Para além dos números e tecnicismos legais, Norak acredita que há um problema de fundo que não há registro que solucione e que tem a ver com dar cobertura legal à venda de serviços sexuais. “Agora os meninos na Alemanha crescem com a ideia de que a prostituição é um trabalho como outro qualquer. Que ir a um bordel e comprar uma mulher é como ir comprar cigarros. Agora muitas mulheres entram na prostituição porque acham que é um trabalho a mais. Nem imaginam a violência que vão sofrer. Entrar é fácil, difícil é sair.” Norak saiu porque seu corpo estava em frangalhos e ela não conseguia mais. Não era lucrativa e deixou de ser útil. Seu colapso foi sua salvação.
VÍTIMAS DE EXPLORAÇÃO SEXUAL
A. C.
Os números da polícia alemã indicam que no ano passado foram identificadas 489 vítimas de exploração sexual, a maioria búlgaras e romenas, e 99% delas são mulheres. Esse número, semelhante ao do ano anterior, representa no entanto uma queda em relação ao início da década anterior. Especialistas consultados consideram porém que esses dados oferecem um reflexo distorcido da situação.
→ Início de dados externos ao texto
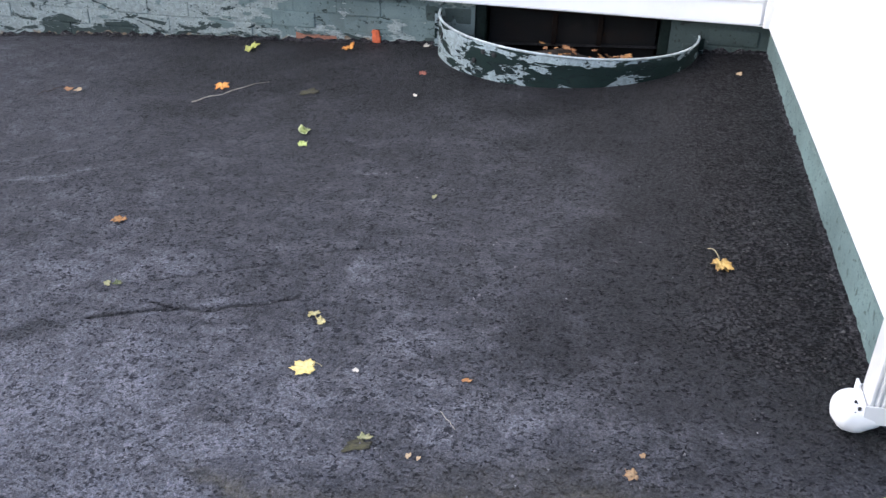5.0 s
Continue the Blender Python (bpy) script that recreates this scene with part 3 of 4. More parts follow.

Para começar, porque só levam em conta os casos em que as mulheres se atreveram a denunciar e em que haja provas suficientes para começar o processo judicial. Mas também porque “vendo a distribuição geográfica dos casos, é evidente que os números dependem de que haja unidades especializadas e dos recursos dedicados a combater a exploração”, afirma Andrea Tivig, especialista em tráfico de pessoas e prostituição da organização Terre de Femmes. “A boa notícia não é que os números caiam, mas que aumentem, porque isso diria que estão fazendo seu trabalho.”